On Wednesday the Supreme Court, in Kellogg Brown & Root Services, Inc. v. United States ex rel. Carter, No. 12-1497 (2015), held that the Wartime Suspension of Limitations Act ("WSLA") only tolls the statute of limitations for criminal offenses, not civil claims under the False Claims Act ("FCA"). The Court also held that the FCA's first-to-file bar only prohibits a later-filed suit based on the same allegations while the first suit is still pending. After the first-filed case is dismissed, the first-to-file bar does not prevent the filing of any subsequent FCA cases based on the same factual allegations.

As the Court aptly noted, the procedural history of Carter is "remarkable" and filled with premature filings, unwarranted dismissals, and three other FCA suits based on the same factual allegations. Petitioners are defense contractors that provided logistical services to the United States in Iraq. Respondent worked as a water purification operator for Petitioners for several months in 2005 and thereafter filed a qui tam action alleging that Petitioners had fraudulently billed the Government for services that were not performed (Carter I).

In 2010, the district court dismissed the Petitioner's claims after it was discovered that there was an earlier filed case containing the same allegations. Respondent appealed and while the appeal was pending, the earlier filed case was dismissed. Respondent hurriedly filed a new complaint (Carter II), which was subsequently dismissed because Carter I was still pending on appeal. Subsequently, Respondent voluntarily dismissed Carter I and filed yet another complaint (Carter III—the complaint at issue). However, between the filing of Carter I and Carter III, two additional FCA cases based on the same allegations were filed.

The district court dismissed the Petitioner's qui tam action, holding that the WSLA did not apply to civil FCA claims, and therefore, Petitioner's claims were untimely under the FCA's 6-year statute of limitations. The district court also held that the first-to-file rule barred Petitioner's action because another related FCA case was still pending at the time Carter III was filed. The Fourth Circuit reversed on both grounds and the Supreme Court subsequently granted certiorari.

In holding that the WSLA does not apply to civil claims, the Supreme Court focused on the statute's legislative history, the common usage of its key terms, and its location in the United States Code, and the common usage of the its key terms. Specifically, the Court noted that previous versions of the WSLA extended the statute of limitations for offenses that were "indictable" and reasoned that because only criminal offenses are "indictable" Congress did not intend for the WSLA to extend to civil cases of fraud. The Court bolstered this reasoning by examining the WSLA's use of "offense" to indicate what activities fell within the WSLA. The Court reasoned that because "offense" is most commonly used to refer to crimes, Congress would not have implicitly intended to expand the meaning of "offense" within the WSLA without further elaboration. The Court also suggested that the WSLA's location, Title 18 of the United States Code—which is entitled "Crimes and Criminal Procedure"—indicated that Congress intended for the WSLA to only apply to criminal offenses.

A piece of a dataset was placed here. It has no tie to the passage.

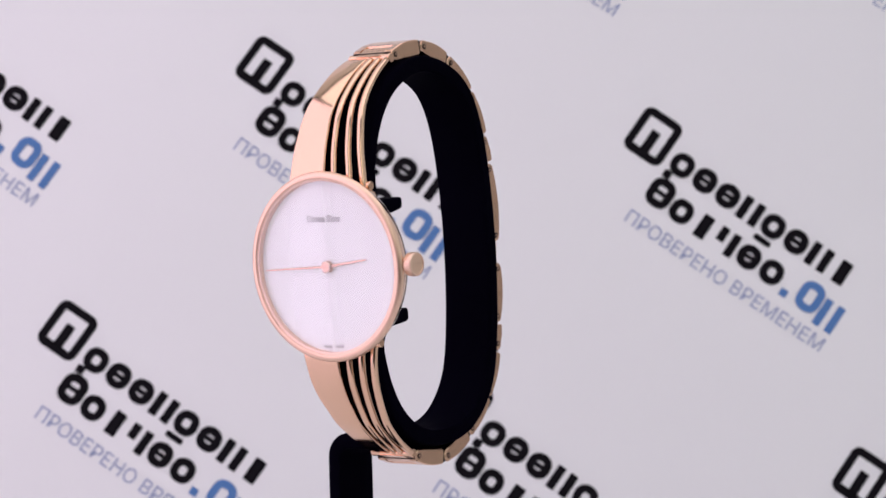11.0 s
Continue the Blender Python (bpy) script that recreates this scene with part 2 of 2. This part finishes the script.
def rounded(bm, x0, x1, y0, y1, r, z=0.0, hole=None):
    """A flat rounded rectangle, with an optional smaller one cut out (wall thickness)."""
    def loop(a0, a1, b0, b1, rad):
        out = []
        for cx, cy, s in ((a1 - rad, b1 - rad, 0), (a0 + rad, b1 - rad, 90), (a0 + rad, b0 + rad, 180), (a1 - rad, b0 + rad, 270)):
            for k in range(5):
                a = radians(s + 22.5 * k)
                out.append(bm.verts.new((cx + rad * math.cos(a), cy + rad * math.sin(a), z)))
        return out
    outer = loop(x0, x1, y0, y1, r)
    if hole is None:
        bm.faces.new(outer)
        return
    inner = loop(x0 + hole, x1 - hole, y0 + hole, y1 - hole, max(0.2, r - hole))
    for k in range(len(outer)):
        j = (k + 1) % len(outer)
        bm.faces.new((outer[k], outer[j], inner[j], inner[k]))


def plain_shapes(bm, x0, x1, y0, y1, kinds, ink=2.5):
    """Plain shapes in place of letters: o a ring, b a barred ring, i a pair of bars, y a pair with a short first bar, l one broad bar."""
    pitch = (x1 - x0 + 0.9) / len(kinds)
    for k, kind in enumerate(kinds):
        a = x0 + k * pitch
        w = pitch - 0.9
        if kind in "ob":
            rounded(bm, a, a + w, y0, y1, min(3.4, w * 0.46), 0, ink * 0.92)
            if kind == "b":
                mid = (y0 + y1) / 2
                rounded(bm, a + ink * 0.8, a + w - ink * 0.8, mid - 0.75, mid + 0.75, 0.2)
        elif kind == "y":
            rounded(bm, a + 0.2, a + 0.2 + ink, (y0 + y1) / 2 - 1.0, y1, 0.3)
            rounded(bm, a + w - ink - 0.2, a + w - 0.2, y0, y1, 0.3)
        elif kind == "i":
            rounded(bm, a + 0.2, a + 0.2 + ink, y0, y1, 0.3)
            rounded(bm, a + w - ink - 0.2, a + w - 0.2, y0, y1, 0.3)
        else:
            rounded(bm, a + 1.9, a + w - 1.9, y0, y1, 0.4)


def backdrop():
    board = tagged(new("backdrop"), "white printed board with repeated black and blue emblems and a slogan", "backdrop", "", "structure")
    # board axes: x along, y up, z towards the watch
    lean, yaw = radians(LEAN), radians(YAW)
    ex = Vector((math.cos(yaw), math.sin(yaw), 0))
    ey = Vector((-math.sin(yaw) * math.sin(lean), math.cos(yaw) * math.sin(lean), math.cos(lean)))
    m = Matrix((ex, ey, ex.cross(ey))).transposed().to_4x4()
    board.matrix_world = Matrix.Translation((0, FAR, HUB_Z)) @ m
    bm = bmesh.new()
    box(bm, -400, 420, -111, 480, -4, 0, 0.4)
    part("board", bm, PAPER, board)
    emblem = bmesh.new()
    rounded(emblem, -14.85, -0.95, 10.55, 26.45, 2.8, 0, 2.65)
    rounded(emblem, -9.3, -6.2, 12.5, 20.4, 0.3)
    rounded(emblem, -12.1, -9.3, 12.6, 13.4, 0.1)
    black = bmesh.new()
    plain_shapes(black, 1.0, 68.4, 12.0, 19.9, "obbiobil", 2.75)
    rounded(black, 1.1, 3.8, 9.6, 12.3, 0.3)
    rounded(black, 35.4, 41.4, 9.3, 11.2, 0.6)
    plain_shapes(black, 0.0, 8.3, -0.2, 9.6, "b", 2.9)
    plain_shapes(black, 8.9, 50.2, -0.4, 7.5, "olybo", 2.75)
    blue = bmesh.new()
    rounded(blue, 51.7, 54.2, -1.0, 1.5, 0.3)
    plain_shapes(blue, 56.6, 64.6, -1.1, 8.9, "o", 2.75)
    plain_shapes(blue, 64.9, 72.2, -2.6, 6.8, "i", 2.5)
    slogan = text_mesh("ПРОВЕРЕНО ВРЕМЕНЕМ", 72.6, 4.7)
    for v in slogan.verts:
        v.co += Vector((-0.6, -9.2, 0))
    marks = [("emblem", emblem, INK_BLACK, "black rounded emblem"), ("black_print", black, INK_BLACK, "black printed bars"),
             ("blue_print", blue, INK_BLUE, "blue printed bars"), ("slogan", slogan, INK_GREYBLUE, "grey-blue printed slogan")]
    made = [(part(n, b, mt, board, lb, 0), n) for n, b, mt, lb in marks]
    spots = []
    for i in range(-5, 7):
        for j in range(-5, 6):
            c = FIRST + i * STEP_A + j * STEP_B
            if -180 < c.x < 330 and -70 < c.y < 460 or (i, j) in ((-1, 0), (0, 1), (1, 1), (2, 1), (0, 2)):
                spots.append(c)
    for k, c in enumerate(spots):
        mm = Matrix.Translation((c.x * MM, c.y * MM, 0.0002)) @ pose(0, 0, 0, 0, 0, TILT)
        for ob, n in made:
            if k:
                o = ob.copy()
                scene.collection.objects.link(o)
                ob = o
            ob.matrix_basis = mm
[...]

The Court's analysis of the FCA's first-to-file bar, 31 U.S.C. § 3730(b)(5), relies heavily on the plain language of the text while acknowledging that its reading could produce practical problems for defending FCA litigation against subsequent relators. The first-to-file bar statute states that "[w]hen a person brings an action . . . , no person other than the Government may intervene or bring a related action based on the facts underlying the pending action." Petitioners argued that the first-to-file bar served to bar all subsequently filed FCA suits based on the same allegations in perpetuity. The Court rejected Petitioners' argument, reasoning that the first-to-file bar's use of "pending action" indicated that "an earlier suit bars a later suit while the earlier suit remains undecided but ceases to bar that suit once it is dismissed."

However, the Court acknowledged that its interpretation could produce practical problems; namely, if the first-to-file bar is lifted upon dismissal of the first-filed action, FCA defendants will be reluctant to settle the first-filed action for the full amount knowing that subsequent suits can be filed asserting the same claims. The Court agreed with Petitioners, but rather than offering an explanation as to why its interpretation does not leave the door open for copycat claims, simply admitted that "it is beyond our ability in this case to make [the FCA's qui tam provisions] operate together smoothly like a finely tuned machine." Although the FCA's public disclosure bar—which we have previously discussed here, here, and here—will be used to prevent subsequently filed suits by advantageous relators seeking simply to cash in, the uncertainty surrounding the metes and bounds of the Carter Court's holding will assuredly result in consequential litigation testing the scope of what constitutes a "pending action."